Penghijrahan Rasulullah SAW ke Madinah pada tahun 622 M, membawa perubahan dan pengertian yang besar terhadap penyebaran dan kestabilah agama Islam. Bagian tujuan tersebut masjid mulai didirikan di Madinah seperti Masjid Quba dan Masjid Nabawi. Fungsi masjid menurut istilah Islam adalah sebagai markas, bagi segala aktivitas agama dan masyarakat, khususnya dalam hal-hal yang berhubung dengan ibadat dan pendidikan. Rasulullah SAW menjadikan Masjid Nabawi sebagai tempat belajar mengenai urusan dunia dan agama di samping beribadat. Situasi di masjid menjadikannya lebih bebas dan sesuai sebagai tempat belajar dari pada di rumah karena di masjid, seorang itu tidak perlu meminta kebenaran untuk memasukinya jika dibandingan dengan rumah.[10]

Amalan Rasulullah SAW ini diikuti oleh para sahabat dan pengikut-pengikutnya dan juga kaum muslimin kemudiannya. Semakin berkembang negara Islam semakin banyak pula masjid dirikan untuk memainkan peranan yang penting dalam masyarakat. Pada masa pemerintahan Umar bin al-Khattab, negeri Persi, Syam, Mesir dan seluruh semenanjung tanah Arab ditaklukkan. Masjid-masjid didirikan di semua kampung sebagai tempat ibadat dan pusat pendidikan Islam.[11] Setelah Rasulullah SAW wafat,  beberapa orang sahabat baginda meneruskan tugas menyampaikan pengetahuan Islam kepala kaum muslimin secara sukarela. Di antaranya ialah Abdullah bin Umar, Zaid bin Thabit, Jabir bin Abdullah dan Siti A’isyah mengajar di masjid Madinah; Abdullah bin Abbas di Masjid Mekkah; Abdullah bin Mas’ud dan Darda’ di masjid Damsyik.[12] Sampai saat ini, masjid menjadi media dakwah dan pendidikan bagi umat Islam.
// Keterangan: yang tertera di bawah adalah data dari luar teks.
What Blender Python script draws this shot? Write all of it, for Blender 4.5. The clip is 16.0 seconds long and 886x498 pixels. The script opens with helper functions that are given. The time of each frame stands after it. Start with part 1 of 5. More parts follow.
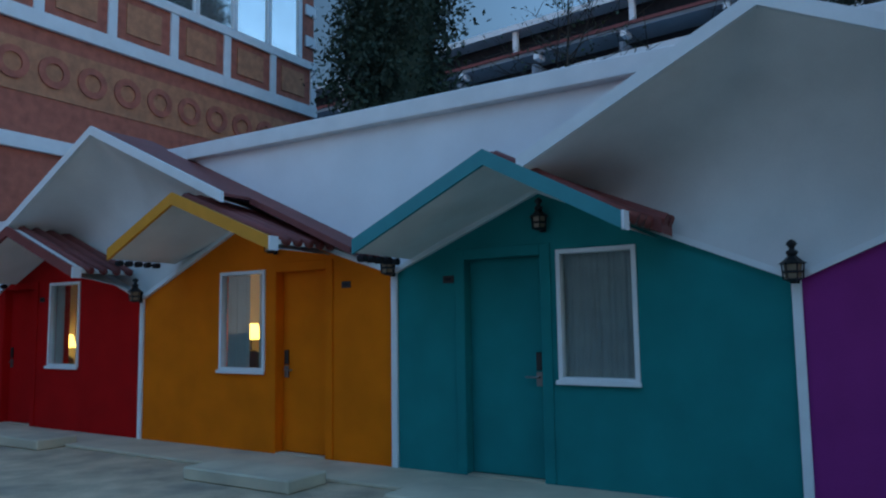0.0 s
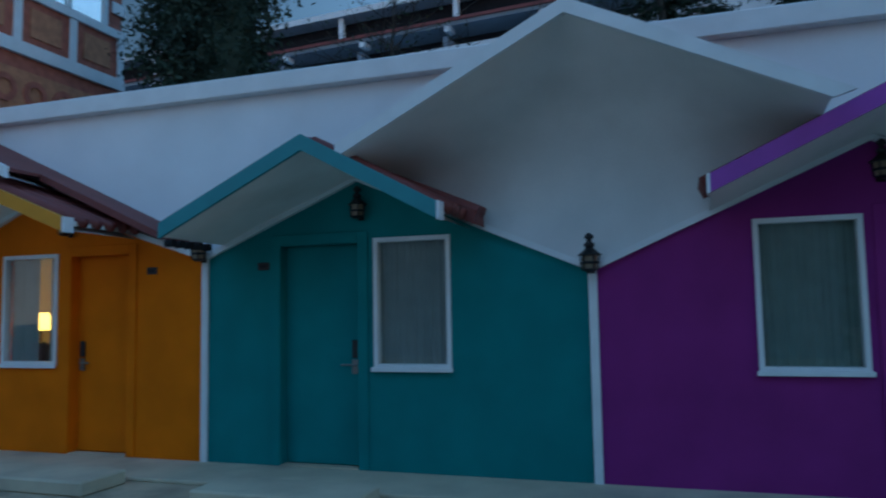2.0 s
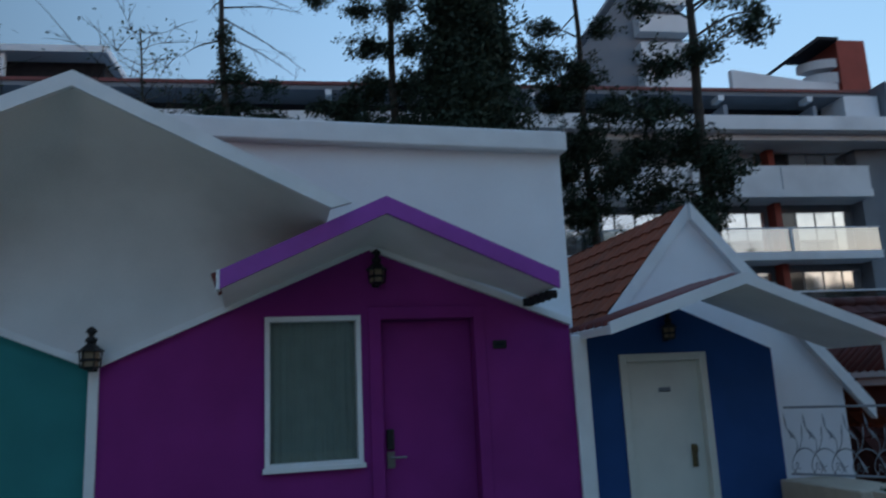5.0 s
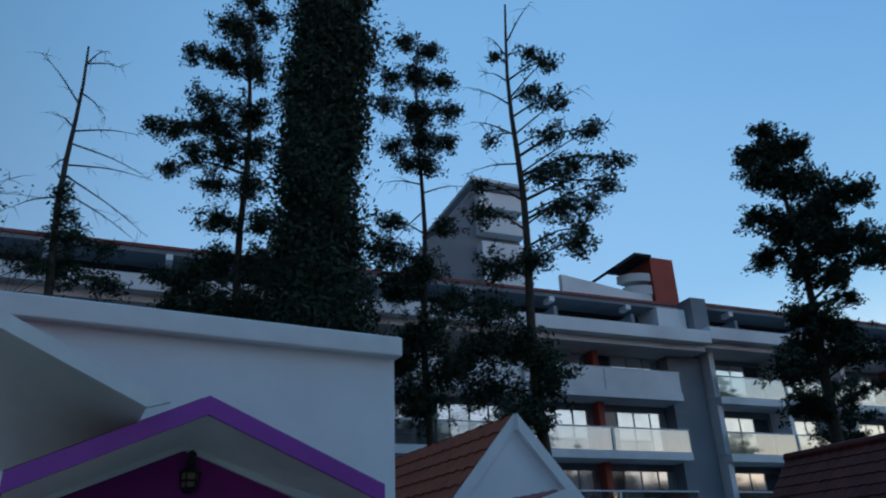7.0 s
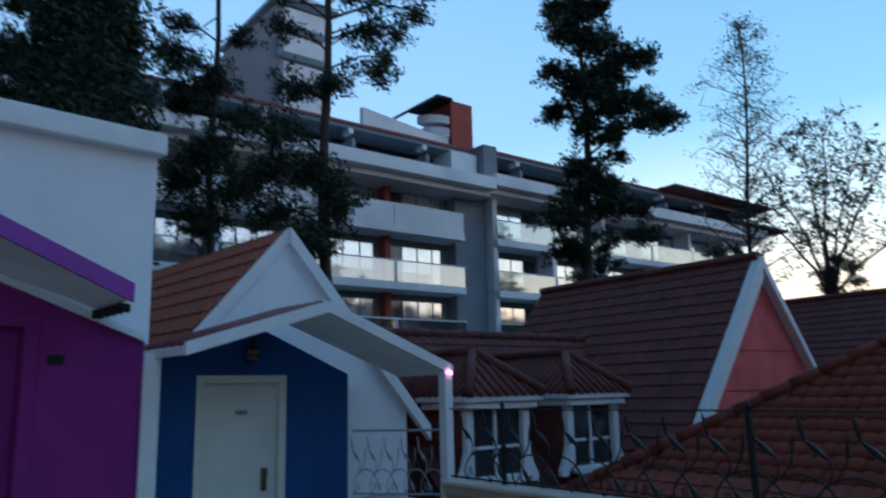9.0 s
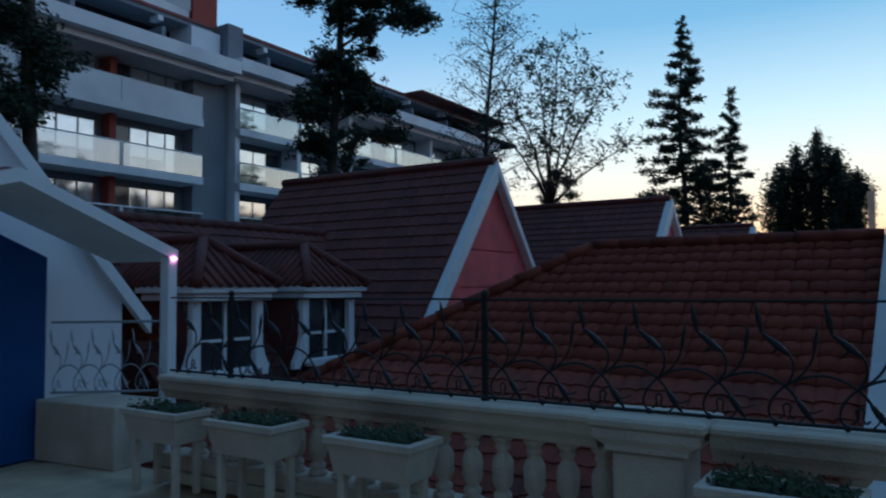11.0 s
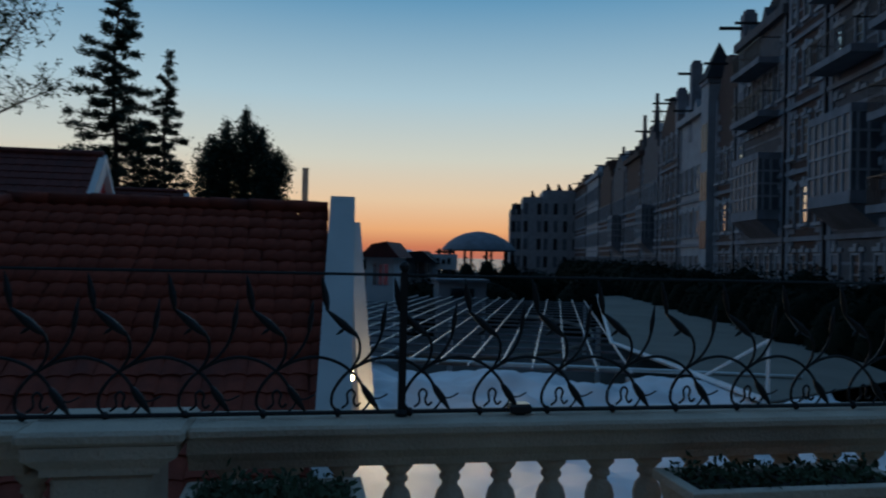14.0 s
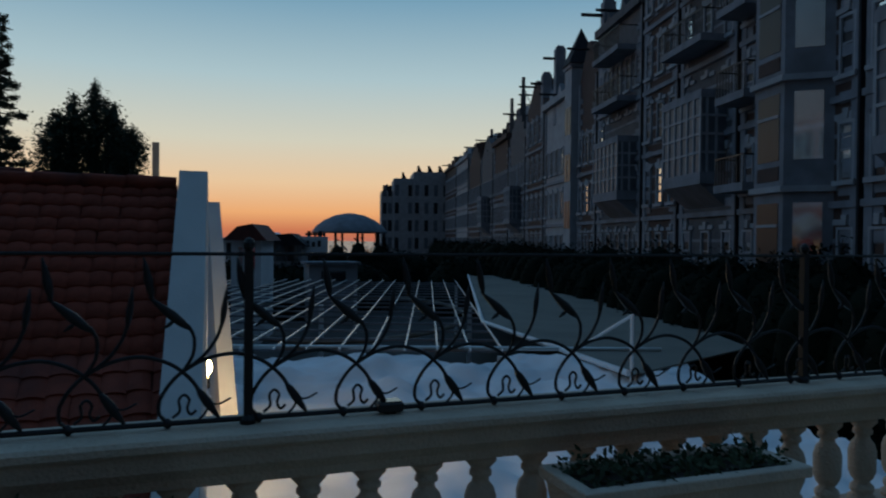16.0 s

3.   Eksistensi Quttab dalam Sistem Pendidikan Islam

Kuttab atau maktab, berasal dari kata dasar kataba yang berarti menulis atau tempat menulis. Jadi katab adalah tempat belajar menulis. Sebelum datangnya Islam Kuttab telah ada di negeri Arab, walaupun belum banyak dikenal. Di antara penduduk Makkah yang mula-mula belajar menulis huruf Arab ialah Sufyan Ibnu Umaiyah Ibnu Abdu Syams, dan Abu Qais Ibnu Abdi Manaf Zuhroh Ibnu Kilat. Keduanya mempelajarinya di negeri Hirah. Karena tulis baca semakin terasa perlu, maka kuttab sebagai tempat belajar menulis dan membaca, terutama bagi anak-anak, berkembang dengan pesat. Pada mulanya, di awal perkembangan Islam, kuttab tersebut dilaksanakan di rumah guru-guru yang bersangkutan, dan yang diajarkan adalah semata-mata menulis dan membaca. Sedangkan yang ditulis/dibaca adalah syair-syair yang terkenal pada masanya.[13]

Dalam hal ini, Ahmad Syalabi dalam Sejarah Pendidikan Islam, memberikan penjelasan sebagai berikut: “Bahwa mengajarkan menulis dan membaca dewasa itu adalah salah satu dari pekerjaan kaum Zimmi dan tawanan-tawanan Perang Badar. Orang-orang itu tentu saja tidak ada hubungannya dengan Al-Qur’an al-Karim, juga dengan agama Islam. Zaman ini disambung lagi dengan zaman yang datang kemudian yang juga di masa itu pekerjaan mengajarkan, menuliskan dan membaca itu adalah dikenal  sebagai pekerjaan kaum Zimmi. Adapaun kaum muslimin yang telah belajar menulis dan membaca, banyak pekerjaan-pekerjaan yang lebih penting memerlukan tenaga mereka.[14]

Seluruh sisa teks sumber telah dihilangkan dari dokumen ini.